Idea: text-processor for pw-candidates
Hi folks
I'm kinda newbie but managed to recover some of my lost password of some zip-files with hascat and prince-processor, which was cool.
I have some basic understanding of coding but too few experience (and actually no time) to code this idea myself, so I just want to share it with you.
Probably someone has already done it but I couldn't find it the forum or at hascat-repos.

So here it goes:
Tool to derive password candidates/dictionary from input-texts.
A common "algorithm" for obtaining random look-alike passwords which are good to remember by humans is to take the the first letter(s) of a memorizable sentence, poem, songtext or whatever "chain of words".

As examples, lets take the following part of a song text:
"Master of puppets I'm pulling your strings
Twisting your mind and smashing your dreams"

A possible password candidate would then be "MopIpysTymasyd", on which all the hascat rules for upper/lower case and other substitution could be applied as well.

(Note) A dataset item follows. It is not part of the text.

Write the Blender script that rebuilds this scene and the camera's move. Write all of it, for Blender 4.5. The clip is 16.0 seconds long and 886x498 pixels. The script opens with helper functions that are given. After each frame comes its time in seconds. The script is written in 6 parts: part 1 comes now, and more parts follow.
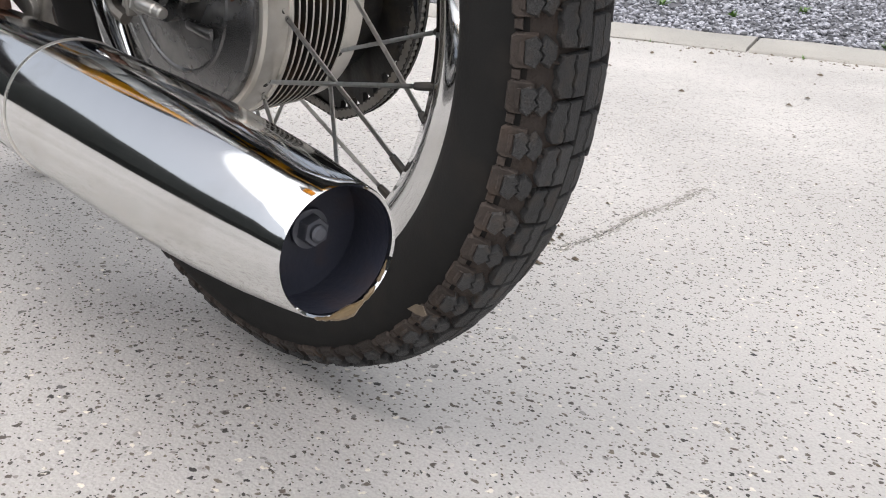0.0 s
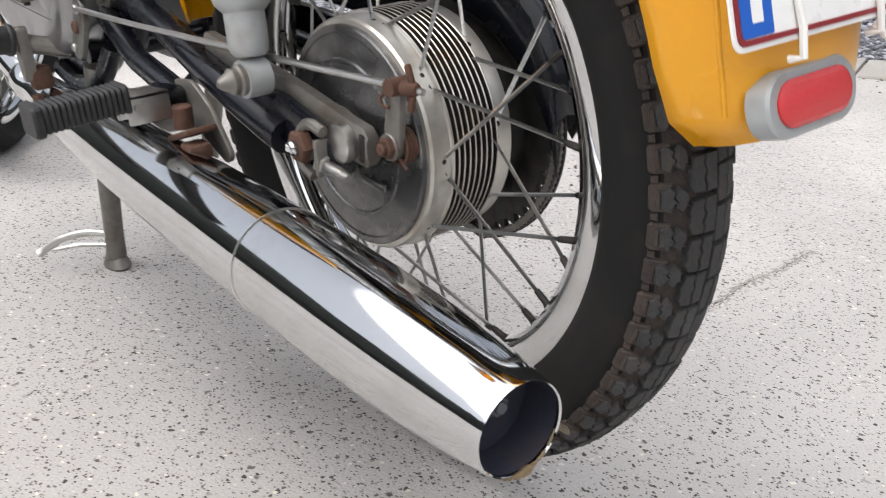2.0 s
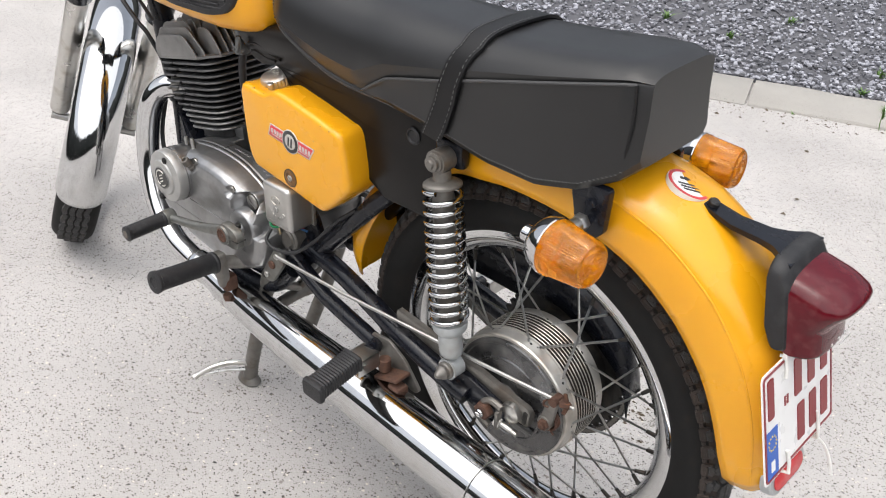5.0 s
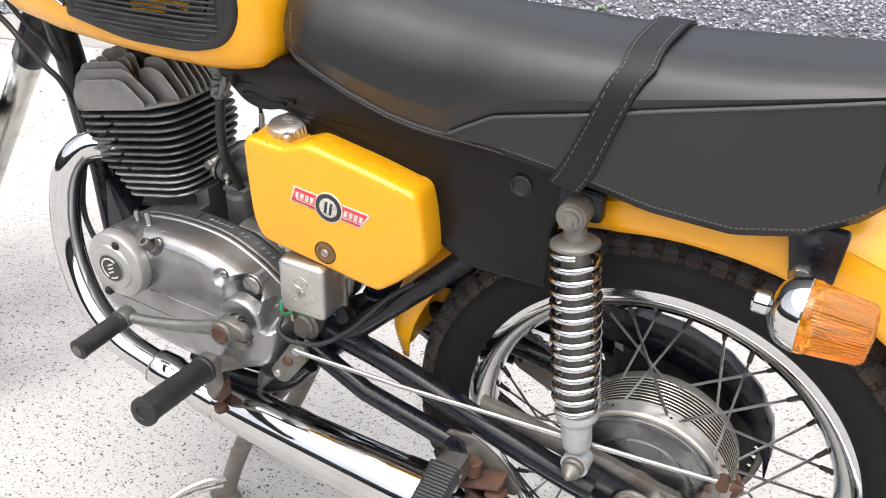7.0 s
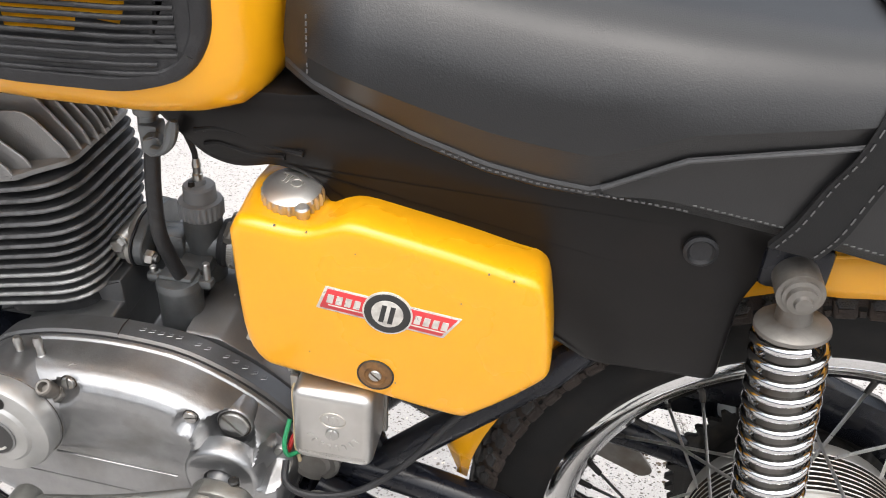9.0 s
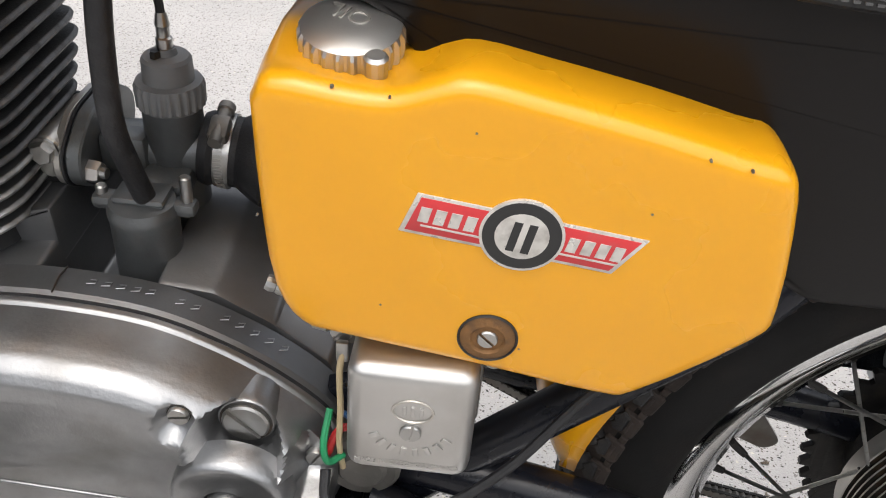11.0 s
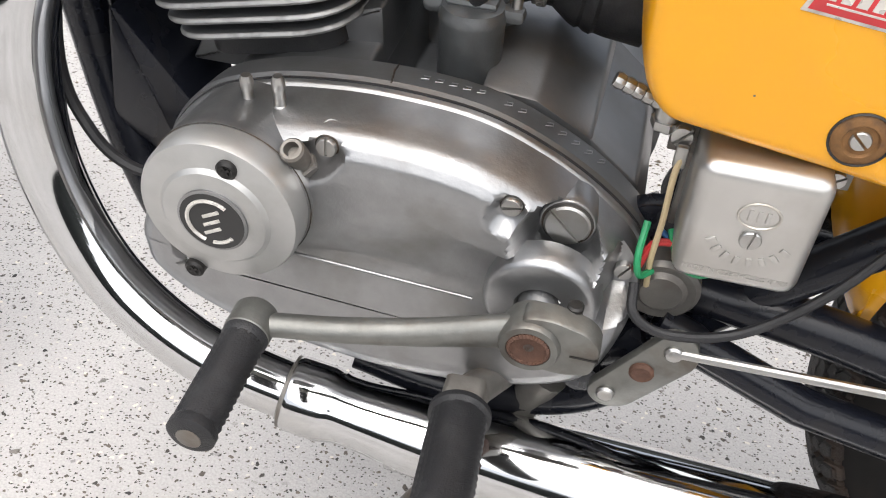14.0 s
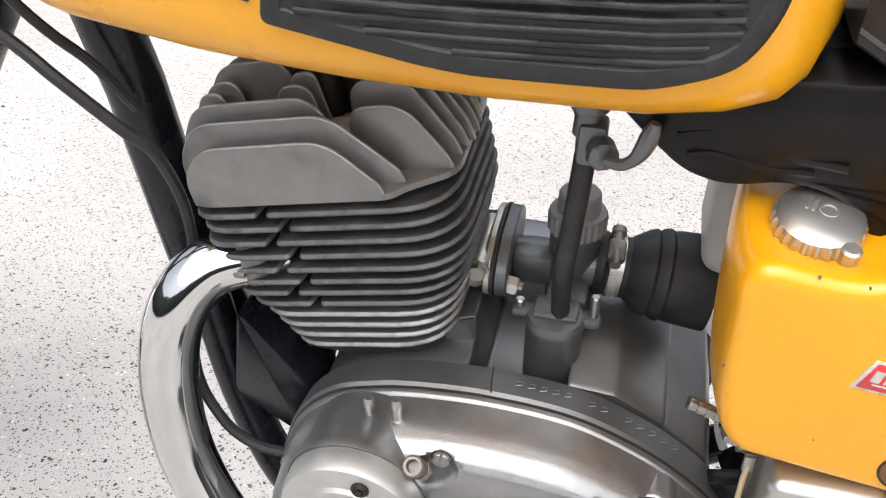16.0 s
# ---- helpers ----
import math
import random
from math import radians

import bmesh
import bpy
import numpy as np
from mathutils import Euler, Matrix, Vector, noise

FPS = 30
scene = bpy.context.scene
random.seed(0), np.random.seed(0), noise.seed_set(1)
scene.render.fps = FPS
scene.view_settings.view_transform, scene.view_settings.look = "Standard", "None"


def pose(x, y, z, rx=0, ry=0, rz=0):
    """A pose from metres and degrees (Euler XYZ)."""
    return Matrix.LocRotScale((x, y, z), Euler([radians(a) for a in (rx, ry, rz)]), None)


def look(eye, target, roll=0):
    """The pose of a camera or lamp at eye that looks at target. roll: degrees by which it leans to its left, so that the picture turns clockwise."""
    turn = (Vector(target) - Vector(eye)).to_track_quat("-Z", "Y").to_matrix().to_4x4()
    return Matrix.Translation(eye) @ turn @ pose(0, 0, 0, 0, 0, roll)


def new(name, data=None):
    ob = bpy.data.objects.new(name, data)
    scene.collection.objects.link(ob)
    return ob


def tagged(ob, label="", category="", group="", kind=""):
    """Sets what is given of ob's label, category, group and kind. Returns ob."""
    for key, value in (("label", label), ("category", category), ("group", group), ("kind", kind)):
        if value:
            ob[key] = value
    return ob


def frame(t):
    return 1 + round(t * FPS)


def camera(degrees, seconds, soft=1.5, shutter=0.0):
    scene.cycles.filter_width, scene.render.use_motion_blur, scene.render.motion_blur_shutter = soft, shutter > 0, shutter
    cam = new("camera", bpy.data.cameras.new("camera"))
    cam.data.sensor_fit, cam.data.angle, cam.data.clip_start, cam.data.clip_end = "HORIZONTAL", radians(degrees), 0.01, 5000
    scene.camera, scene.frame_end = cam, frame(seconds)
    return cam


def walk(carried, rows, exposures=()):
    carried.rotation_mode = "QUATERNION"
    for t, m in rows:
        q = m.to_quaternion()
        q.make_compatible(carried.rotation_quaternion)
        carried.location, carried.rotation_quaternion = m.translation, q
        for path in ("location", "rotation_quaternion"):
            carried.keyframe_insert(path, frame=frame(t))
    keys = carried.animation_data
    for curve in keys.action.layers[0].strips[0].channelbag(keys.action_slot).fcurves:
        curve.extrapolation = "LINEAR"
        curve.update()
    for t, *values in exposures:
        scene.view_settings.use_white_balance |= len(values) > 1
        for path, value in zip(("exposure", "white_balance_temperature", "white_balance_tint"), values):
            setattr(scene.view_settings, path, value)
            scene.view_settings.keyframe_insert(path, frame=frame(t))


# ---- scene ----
# camera and its walk
cam = camera(53.0, 16.0, 1.0, 0.15)
PATH = [
    (0, pose(-0.6076, 0.3918, 0.3868, 69.134, -3.315, -135.372)),
    (0.5, pose(-0.6095, 0.3955, 0.3972, 70.015, -2.796, -135.180)),
    (1, pose(-0.6102, 0.4044, 0.4072, 70.919, -2.868, -134.877)),
    (1.5, pose(-0.6178, 0.4260, 0.4292, 70.560, -2.648, -133.195)),
    (2, pose(-0.6284, 0.4723, 0.5160, 69.093, -0.862, -129.759)),
    (2.5, pose(-0.6735, 0.5487, 0.6783, 66.586, -0.579, -123.966)),
    (3, pose(-0.7367, 0.6089, 0.8245, 63.569, -2.139, -123.963)),
    (3.5, pose(-0.7457, 0.7162, 0.9299, 64.210, -2.288, -129.984)),
    (4, pose(-0.7506, 0.8308, 1.0273, 61.999, -3.338, -133.861)),
    (4.5, pose(-0.6887, 0.8822, 1.0788, 63.061, -2.862, -137.716)),
    (5, pose(-0.6099, 0.9248, 1.1193, 62.431, -4.086, -137.002)),
    (5.2, pose(-0.5822, 0.9307, 1.1291, 62.709, -3.467, -137.594)),
    (7.3, pose(-0.0578, 0.9248, 1.0445, 63.264, -3.655, -154.722)),
    (7.5, pose(-0.0109, 0.9000, 1.0511, 62.253, -3.490, -155.741)),
    (8, pose(0.1310, 0.8551, 1.0272, 61.715, -4.908, -162.038)),
    (8.2, pose(0.1726, 0.8300, 1.0263, 61.778, -4.774, -164.362)),
    (10.3, pose(0.3824, 0.4857, 0.8751, 57.839, -4.029, -174.762)),
    (10.5, pose(0.3982, 0.4812, 0.8574, 57.501, -4.294, -175.273)),
    (11, pose(0.4156, 0.4776, 0.8301, 57.857, -4.585, -175.626)),
    (11.5, pose(0.4345, 0.4766, 0.8161, 56.705, -3.978, -175.172)),
    (12, pose(0.4583, 0.4798, 0.8036, 57.165, -3.867, -172.932)),
    (12.5, pose(0.4903, 0.4949, 0.7930, 57.353, -4.753, -169.257)),
    (13, pose(0.5055, 0.5107, 0.7809, 55.505, -4.397, -167.936)),
    (13.5, pose(0.5109, 0.5243, 0.7667, 53.507, -4.388, -167.349)),
    (14, pose(0.5184, 0.5383, 0.7627, 52.967, -4.191, -166.259)),
    (14.5, pose(0.5335, 0.5450, 0.7781, 53.713, -4.260, -165.363)),
    (15, pose(0.5502, 0.5462, 0.8272, 54.828, -4.028, -164.986)),
    (15.5, pose(0.5609, 0.5451, 0.8941, 56.023, -2.125, -165.896)),
    (16, pose(0.5795, 0.5323, 0.9371, 56.871, -1.293, -166.664)),
]
walk(cam, PATH, [(0.0, 0.53), (2.0, 0.48), (3.5, 0.39), (5.2, 0.48), (7.3, 0.96), (8.2, 0.97), (10.3, 0.42), (11.5, 0.38), (12.5, 0.66), (13.5, 0.78), (14.5, 0.69), (16.0, 0.79)])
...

So I'm thinking of a tool with the following functionality:
  1. take a file which contains chains-of-words (aka sentences; but would not rely on punctuation or lines, like example given above)
  2. put each word into an <array> or <list>; keep the order of the words, don't strip multiple occurence of the same word, as it changes the logic of the sentences
    -- maybe put the interpunctuation signs as single letter word in the array too
  3.  set the number of chars to be taken from each word (n-char=#)
    -- e.g. above it was 1 (the first) but could also be set to 2 (take always the first two) etc
    -> 2: "MaofpuI'puyostTwyomiansmyodr"
    -- if a word contains less then the number set, the whole word is taken (without triggering an error) and just proceed with the next word in the list.
    -- One could also think of a syntax of n-char=1,2 > take 1 letter beginning from position 2 of each word (default would be n-char=1,1);
    ---n=1,2: "afu'uotwoinmor"
    -- define how short cut-words should be interpreted
    e.g. I'm >> 1 word "I'm" and/or 2 word "I am" etc ( don't >> "don't" and "do not")
  4.  set the lenght of the password candidates, from "n" to "m"; (min-pw-length=#) / (max-pw-length=#)
    -- maybe a lenght of 1 makes no sense as it is just feeding the charset once, so starting min-pw-lenght with 2 by default?
    -- if max-pw-length is not given, then it iterates until <max-pw-length == number of word in the infile>
  5.  set the min- and max-chain-length to take (("moving-window-width") or  (-min-chain-length=#) / (-max-chain-length=#)
    -- set the moving window to a certain width, e.g. process only a certain number of consecuting words)
    -- if not set, start with each word on its own, then take always 2 words, then 3 etc. until the whole chain in full is taken
  6. maybe also an obtion to invert the direction of the procession (start with the last word then second last etc.): -invert-chain=0/1/2 (default=0=no; 1=yes; 2=both directions)
    -- e.g.: sypIpoM (first line, one word, one char, inverse word direction)
  7. also invert direction of the chars (take n-chars from the end of each word); (-invert-char=0/1/2)
    -- e.g. rfsmgrs (first line, one word, one char, inverse char-direction)
    -- e.g. srgmsfr (first line, one word, one char, both invertet direction)
  8. option to store the candidates in an outfile
  9. feed the candidates to hashcat (stdout)
  10. let hashcat / princeprocessor / maskprocessor etc apply further rules to the candidates, for changing letter-case, substitute letters etc.

E.g. a programm call then could look like:
  • text-processor -i <infile> -o <outfile> -nchar=2,1 -max-pw-length=16 -max-chain-length=7

-- as two chars from each word and max 7 words are processed, the -max-pw-length=16 will no be met, as the max-pw would be 2*7=14
-- with -max-chain-length=9, then -max-pw-length=16 would limit the output and make the chain length obsolete
--- so guess only one max-parameter should be used at the programm call or the parameter that is first met dictates the other...

and produce the following candidates, if the example above is in the <infile>

Quote:# chain=1, char=2,1

# chain=2, char=2,1

# chain=3, char=2,1

# chain=7, char=2,1

It's somehow what could be produces with prince-processor too, but Prince normaly is fed with a list of unique words so it may take a long time until the same word is chained multiple times, and of course the chain from prince doesn't have the logic of the words-order as there is in sentence understand by humans.

I'm not sure which iteration configuration would be more efficient, first process all chars for a given chain-length or vice versa.

What do you think?
Is there already such a tool out there?